The “Internet of Things” (also commonly known as IoT), is here. IoT is also continuously growing. The IoT is not a single event; it grows exponentially with the addition of sensors gathering data and the addition of products connected to the Internet. The increasing computer processing power predicted by Moore’s law continues. Faster and more complicated data analysis becomes possible that promises unprecedented benefits to humanity and commerce.
However, the increasing complexity of IoT also multiplies the vulnerabilities open to hackers. For all of the promise of Internet of Things, IoT also presents an unprecedented and continuously shifting security and privacy challenges. What does the law have to say about these challenges?

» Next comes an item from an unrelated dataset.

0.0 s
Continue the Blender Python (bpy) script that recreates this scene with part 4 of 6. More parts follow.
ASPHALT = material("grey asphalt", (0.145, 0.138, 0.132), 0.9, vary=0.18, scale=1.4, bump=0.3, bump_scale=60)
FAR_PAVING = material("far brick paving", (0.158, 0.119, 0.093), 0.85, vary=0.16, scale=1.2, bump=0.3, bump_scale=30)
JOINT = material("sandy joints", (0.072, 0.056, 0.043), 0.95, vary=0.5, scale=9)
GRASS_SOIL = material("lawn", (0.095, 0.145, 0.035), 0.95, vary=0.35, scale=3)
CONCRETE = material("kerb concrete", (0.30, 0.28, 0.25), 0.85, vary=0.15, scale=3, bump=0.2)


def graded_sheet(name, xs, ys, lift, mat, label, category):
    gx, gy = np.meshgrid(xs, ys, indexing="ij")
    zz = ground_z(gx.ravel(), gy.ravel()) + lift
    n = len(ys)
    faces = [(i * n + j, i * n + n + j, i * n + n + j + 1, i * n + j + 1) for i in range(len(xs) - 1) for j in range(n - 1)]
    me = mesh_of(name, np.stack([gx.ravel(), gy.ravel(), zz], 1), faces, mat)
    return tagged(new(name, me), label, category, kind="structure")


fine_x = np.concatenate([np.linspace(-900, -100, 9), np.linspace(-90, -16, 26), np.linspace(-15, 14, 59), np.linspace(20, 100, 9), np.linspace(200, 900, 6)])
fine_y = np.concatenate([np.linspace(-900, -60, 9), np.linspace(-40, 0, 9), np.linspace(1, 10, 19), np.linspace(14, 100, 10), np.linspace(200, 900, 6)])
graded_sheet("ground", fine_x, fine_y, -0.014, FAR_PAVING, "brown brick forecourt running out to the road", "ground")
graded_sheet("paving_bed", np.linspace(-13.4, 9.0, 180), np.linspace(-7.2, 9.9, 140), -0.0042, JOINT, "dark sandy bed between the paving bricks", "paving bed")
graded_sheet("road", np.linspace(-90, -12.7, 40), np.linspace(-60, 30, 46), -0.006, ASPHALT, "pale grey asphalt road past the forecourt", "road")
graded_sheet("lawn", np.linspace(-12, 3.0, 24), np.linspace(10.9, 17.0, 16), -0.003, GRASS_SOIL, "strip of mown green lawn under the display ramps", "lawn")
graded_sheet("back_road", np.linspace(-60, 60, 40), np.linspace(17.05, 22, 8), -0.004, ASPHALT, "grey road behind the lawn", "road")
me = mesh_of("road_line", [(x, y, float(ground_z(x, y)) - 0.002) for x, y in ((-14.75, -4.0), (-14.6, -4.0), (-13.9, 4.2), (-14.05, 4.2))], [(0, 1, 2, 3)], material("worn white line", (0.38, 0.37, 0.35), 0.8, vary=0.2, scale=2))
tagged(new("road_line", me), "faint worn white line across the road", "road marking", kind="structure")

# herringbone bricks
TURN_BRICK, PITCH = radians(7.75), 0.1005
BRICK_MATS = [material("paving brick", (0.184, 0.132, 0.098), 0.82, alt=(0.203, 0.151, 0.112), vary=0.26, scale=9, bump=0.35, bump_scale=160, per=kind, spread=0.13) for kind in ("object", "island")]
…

Eran Kahana is a cybersecurity, intellectual property lawyer at the law firm of Maslon LLP in Minneapolis and a Fellow at Stanford Law School. He counsels clients on a wide variety of matters related to cybersecurity, technology law, trademarks, patents, copyright and serves in a variety of cybersecurity thought leadership roles.

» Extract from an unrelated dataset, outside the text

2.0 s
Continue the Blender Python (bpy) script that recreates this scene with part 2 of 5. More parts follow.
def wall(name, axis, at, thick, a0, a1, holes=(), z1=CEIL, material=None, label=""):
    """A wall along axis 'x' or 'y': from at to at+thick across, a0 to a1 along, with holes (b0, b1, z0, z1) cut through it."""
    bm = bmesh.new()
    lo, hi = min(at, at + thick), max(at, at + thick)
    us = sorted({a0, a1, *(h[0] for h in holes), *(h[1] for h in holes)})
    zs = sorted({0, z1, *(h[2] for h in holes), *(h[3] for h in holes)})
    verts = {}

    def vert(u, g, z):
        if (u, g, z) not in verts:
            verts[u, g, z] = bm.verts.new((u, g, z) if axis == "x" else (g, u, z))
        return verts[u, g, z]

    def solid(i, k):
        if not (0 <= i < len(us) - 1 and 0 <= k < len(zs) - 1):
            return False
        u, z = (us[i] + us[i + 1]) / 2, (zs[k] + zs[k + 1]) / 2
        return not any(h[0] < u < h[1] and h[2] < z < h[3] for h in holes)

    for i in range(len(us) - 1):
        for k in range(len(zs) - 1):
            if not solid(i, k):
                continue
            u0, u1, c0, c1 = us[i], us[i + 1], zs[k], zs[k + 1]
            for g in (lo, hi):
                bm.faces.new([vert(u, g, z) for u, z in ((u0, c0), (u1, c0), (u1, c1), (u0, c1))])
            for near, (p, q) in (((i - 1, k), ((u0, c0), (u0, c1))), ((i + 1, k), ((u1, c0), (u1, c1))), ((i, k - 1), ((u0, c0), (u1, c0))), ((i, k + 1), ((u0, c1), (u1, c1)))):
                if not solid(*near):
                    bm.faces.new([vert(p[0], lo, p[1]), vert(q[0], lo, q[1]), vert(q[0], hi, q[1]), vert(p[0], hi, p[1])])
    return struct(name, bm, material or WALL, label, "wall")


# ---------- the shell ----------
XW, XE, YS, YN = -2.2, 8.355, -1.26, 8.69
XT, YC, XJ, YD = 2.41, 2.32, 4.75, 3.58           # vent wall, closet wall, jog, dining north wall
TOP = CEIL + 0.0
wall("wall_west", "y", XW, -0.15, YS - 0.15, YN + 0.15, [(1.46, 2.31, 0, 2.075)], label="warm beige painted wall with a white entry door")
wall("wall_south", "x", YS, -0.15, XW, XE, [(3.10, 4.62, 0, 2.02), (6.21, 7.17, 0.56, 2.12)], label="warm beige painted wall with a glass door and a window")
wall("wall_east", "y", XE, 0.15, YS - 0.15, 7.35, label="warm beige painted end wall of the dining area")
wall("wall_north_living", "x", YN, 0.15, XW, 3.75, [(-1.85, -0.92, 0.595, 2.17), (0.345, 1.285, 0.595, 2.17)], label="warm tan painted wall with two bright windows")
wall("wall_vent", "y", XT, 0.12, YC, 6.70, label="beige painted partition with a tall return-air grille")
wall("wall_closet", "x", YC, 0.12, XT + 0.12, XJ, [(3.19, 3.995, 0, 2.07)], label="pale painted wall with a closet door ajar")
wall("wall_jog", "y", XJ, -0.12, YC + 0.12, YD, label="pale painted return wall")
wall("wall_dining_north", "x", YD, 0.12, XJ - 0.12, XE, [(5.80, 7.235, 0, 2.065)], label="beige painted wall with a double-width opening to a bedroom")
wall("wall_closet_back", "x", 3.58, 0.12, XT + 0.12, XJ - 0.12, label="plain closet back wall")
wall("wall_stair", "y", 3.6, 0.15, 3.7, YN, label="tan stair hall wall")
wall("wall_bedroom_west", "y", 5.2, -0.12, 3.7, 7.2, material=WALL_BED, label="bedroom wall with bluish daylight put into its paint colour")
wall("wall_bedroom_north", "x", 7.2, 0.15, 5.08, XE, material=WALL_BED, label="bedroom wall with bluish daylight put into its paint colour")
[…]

Eran explains in his interview on Masters of Disaster that no single law prescribes what a reasonable data security and privacy program should be that addresses all the challenges of IoT. Rather, building such a program requires both a thorough understanding and holistic view of a multitude laws, regulations, and standards that speak to the collection, storage, processing and security of personally identifiable data. This program can be built using a hybrid law/regulations/standards approach, but only with a thorough understanding of the nuances between the laws/regulations/standards.

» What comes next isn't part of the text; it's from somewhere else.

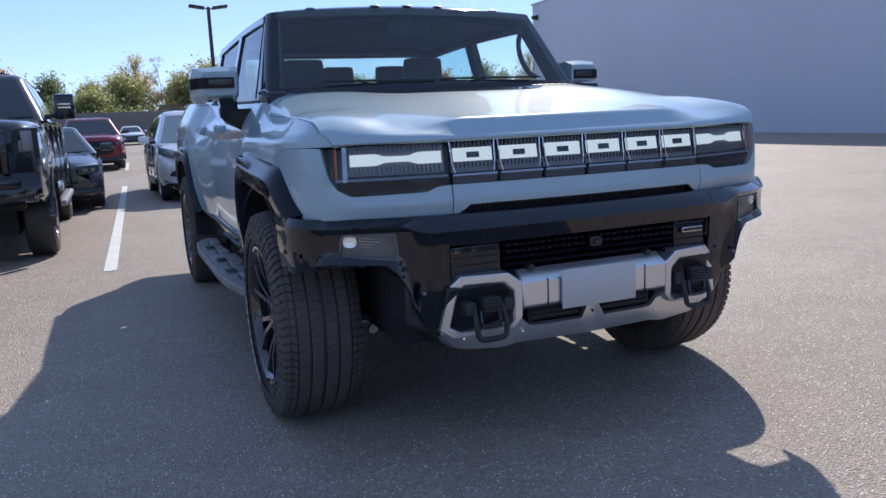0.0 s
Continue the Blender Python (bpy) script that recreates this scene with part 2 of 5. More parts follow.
def ground_z(x, y):
    """The lot rises a little towards the back and towards the trees."""
    def soft(u):
        return math.log1p(math.exp(u * 3)) / 3 if u < 12 else u
    return 0.024 * 3 * soft((-x - 2.5) / 3) + 0.012 * 4 * soft((y - 13) / 4) - 0.0006


# ---- wheels, shared by all vehicles ----
def wheel_parts(parent, centre, side, r, width, rim_r, spokes, mat_rim, blocks=0, letters=False, split=True):
    """A wheel as a barrel with a tyre, a rim of spokes and lug nuts; side is +1 or -1 along x, the outer face."""
    cx, cy, cz = centre
    m = Matrix.Translation(centre) @ Matrix.Diagonal((side, 1, 1, 1))
    h = width / 2

    def put(bm):
        bmesh.ops.transform(bm, matrix=m, verts=bm.verts)
        if side < 0:
            bmesh.ops.reverse_faces(bm, faces=bm.faces)
        return bm
    seg = 72 if blocks else 40
    barrel = lathe([(-h * 0.8, rim_r * 0.96), (h * 0.55, rim_r * 0.93), (h * 0.35, rim_r * 0.80), (h * 0.1, rim_r * 0.3), (h * 0.1, 0.001)], seg)
    wheel = part("wheel", put(barrel), M_DARK, parent, "dark wheel barrel")
    g = 0.010 if blocks else 0.0
    rt = r - g
    prof = [(-h * 0.75, rim_r * 0.97), (-h * 0.95, rim_r * 1.08), (-h * 1.0, lerp(rim_r, r, 0.5)), (-h * 0.97, rt - 0.035), (-h * 0.86, rt - 0.006), (-h * 0.6, rt),
            (0, rt + 0.002), (h * 0.6, rt), (h * 0.86, rt - 0.006), (h * 0.97, rt - 0.035), (h * 1.0, lerp(rim_r, r, 0.5)), (h * 0.97, lerp(rim_r, r, 0.22)), (h * 0.93, rim_r * 1.05), (h * 0.78, rim_r * 0.99)]
    part("tyre", put(lathe(prof, seg)), M_RUBBER, wheel, "black rubber tyre")
    if blocks:
        # tread blocks: ribs of staggered lugs, then shoulder lugs that turn down the side
        verts, faces = [], []

        def lug(a0, a1, x0, x1, r0, r1, skew, ro0=None, ro1=None):
            n = len(verts)
            for rr in (0, 1):
                for a, x, s in ((a0, x0, 0), (a0, x1, 1), (a1, x1, 1), (a1, x0, 0)):
                    base = (r0 if s == 0 else (ro0 or r0)) if rr == 0 else (r1 if s == 0 else (ro1 or r1))
                    ang = a + skew * (x - x0) / width + (0.0015 if rr and a == a0 else -0.0015 if rr else 0)
                    verts.append((x, base * math.sin(ang), base * math.cos(ang)))
            for f in ((4, 5, 6, 7), (0, 1, 5, 4), (1, 2, 6, 5), (2, 3, 7, 6), (3, 0, 4, 7)):
                faces.append([n + k for k in f])
        step = 2 * math.pi / blocks
        ribs = [(-0.62, -0.36), (-0.31, -0.04), (0.04, 0.31), (0.36, 0.62)]
        for k in range(blocks):
            for j, (u0, u1) in enumerate(ribs):
                a = k * step + j * step * 0.42
                um = (u0 + u1) / 2
                lug(a, a + step * 0.997, u0 * h, um * h, rt - 0.01, r, 0.22)
                lug(a + step * 0.10, a + step * 1.097, um * h, u1 * h, rt - 0.01, r, -0.22)
            for sg in (-1, 1):
                a = k * step + (0.3 if sg > 0 else 0.0) * step
                x0, x1 = sg * h * 0.66, sg * h * 0.93
                xm, xn = sg * h * 0.775, sg * h * 0.80
                lug(a, a + step * 0.84, x0, xm, rt - 0.012, r - 0.001, 0.30 * sg, rt - 0.02, r - 0.007)
                lug(a + step * 0.24, a + step * 1.0, xn, x1, rt - 0.02, r - 0.008, -0.22 * sg, rt - 0.03, r - 0.018)
                deep = 0.075 if k % 2 else 0.055
                lug(a, a + step * 0.62, sg * h * 0.93, sg * h * 1.015, rt - 0.03, r - 0.016, 0, rt - deep - 0.02, r - deep)
                if k % 2:
                    lug(a + step * 0.2, a + step * 1.3, sg * h * 0.985, sg * h * 1.022, rt - 0.105, rt - 0.092, 0, rt - 0.107, rt - 0.094)
                else:
                    lug(a + step * 0.7, a + step * 1.0, sg * h * 0.985, sg * h * 1.02, rt - 0.09, rt - 0.045, 0, rt - 0.092, rt - 0.047)
        part("tread", put(mesh_of(verts, faces)), M_TREAD, wheel, "dusty tread blocks with zigzag lugs, browned by painted ground bounce")
        ring = lathe([(h * 0.99, lerp(rim_r, r, 0.30)), (h * 1.03, lerp(rim_r, r, 0.32)), (h * 1.03, lerp(rim_r, r, 0.36)), (h * 0.99, lerp(rim_r, r, 0.38))], seg)
        part("tyre_bead", put(ring), M_RUBBER, wheel)
        if letters:
            for start, count, mat, rr0, rr1, wid in ((-0.75, 8, M_RUBBER, 0.42, 0.62, 0.14), (1.55, 9, M_WHITE, 0.45, 0.60, 0.085)):
                for k in range(count):
                    bm = bmesh.new()
                    a = start + k * (wid + 0.045)
                    ra, rb = lerp(rim_r, r, rr0), lerp(rim_r, r, rr1)
                    quad = [(ra, a), (rb, a), (rb, a + wid), (ra, a + wid)]
                    lo = [bm.verts.new((h * 0.985, q * math.sin(w), q * math.cos(w))) for q, w in quad]
                    hi = [bm.verts.new((h * 1.022, q * math.sin(w), q * math.cos(w))) for q, w in quad]
                    bm.faces.new(hi)
                    for i in range(4):
                        bm.faces.new([lo[i], lo[(i + 1) % 4], hi[(i + 1) % 4], hi[i]])
                    part("raised_bar", put(bm), mat, wheel, "raised sidewall bar")
    # rim: outer lip, spokes and hub
    rim = lathe([(h * 0.74, rim_r * 0.90), (h * 0.88, rim_r * 0.93), (h * 0.955, rim_r * 0.975), (h * 0.95, rim_r * 1.01), (h * 0.5, rim_r * 0.99)], seg)
    for k in range(spokes):
        a = 2 * math.pi * k / spokes
        for d in ((-1, 1) if split else (0,)):
            p = []
            spread = math.pi / spokes * 0.52
            inner, outer = a + d * 0.06, a + d * spread
            for rad, ang, wd, x0, x1 in ((rim_r * 0.20, inner, 0.26, 0.30, 0.62), (rim_r * 0.6, lerp(inner, outer, 0.62), 0.19 if split else 0.15, 0.34, 0.82), (rim_r * 0.93, outer, 0.17 if split else 0.13, 0.46, 0.88)):
                w = wd * (0.55 if rad > rim_r * 0.5 else 0.9) if split else wd
                p.append((rad, ang, w, x0 * h, x1 * h))
            rows = []
            for rad, ang, w, x0, x1 in p:
                aw = w * rim_r * 0.5 / rad * (1.0 if rad > rim_r * 0.5 else 0.55)
                rows.append([(x0, rad * math.sin(ang - aw), rad * math.cos(ang - aw)), (x1, rad * math.sin(ang - aw * 0.6), rad * math.cos(ang - aw * 0.6)),
                             (x1, rad * math.sin(ang + aw * 0.6), rad * math.cos(ang + aw * 0.6)), (x0, rad * math.sin(ang + aw), rad * math.cos(ang + aw))])
            join(rim, sheet(rows))
    hub = lathe([(h * 0.25, rim_r * 0.30), (h * 0.58, rim_r * 0.27), (h * 0.62, rim_r * 0.2), (h * 0.62, rim_r * 0.14), (h * 0.70, rim_r * 0.13), (h * 0.72, 0.001)], 24)
    join(rim, hub)
    part("rim", put(rim), mat_rim, wheel, "", angle=40)
    if blocks:
        for k in range(8):
            a = 2 * math.pi * (k + 0.5) / 8
            y, z = rim_r * 0.21 * math.sin(a), rim_r * 0.21 * math.cos(a)
            part("lug_nut", put(rod((h * 0.6, y, z), (h * 0.72, y, z), 0.011, 0.009, 6)), M_CHROME, wheel, "chrome lug nut")
    return wheel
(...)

In addition to his work at Maslon and with Stanford Law School, Eran works closely with the FBI, DOJ, Secret Service and colleagues from the private and academic sectors to promote and sustain cybersecurity best practices. He also serves as a director on the Executive Board of Directors and as general counsel of InfraGard (MN Chapter). At Stanford, Eran writes and lectures on the intersect between law and artificial intelligence. He has been interviewed on cybersecurity, privacy and technology law at Bloomberg Law, BBC, KABC Radio, Minnesota Public Radio, TheStreet.com and Stanford University Radio, KZSU FM.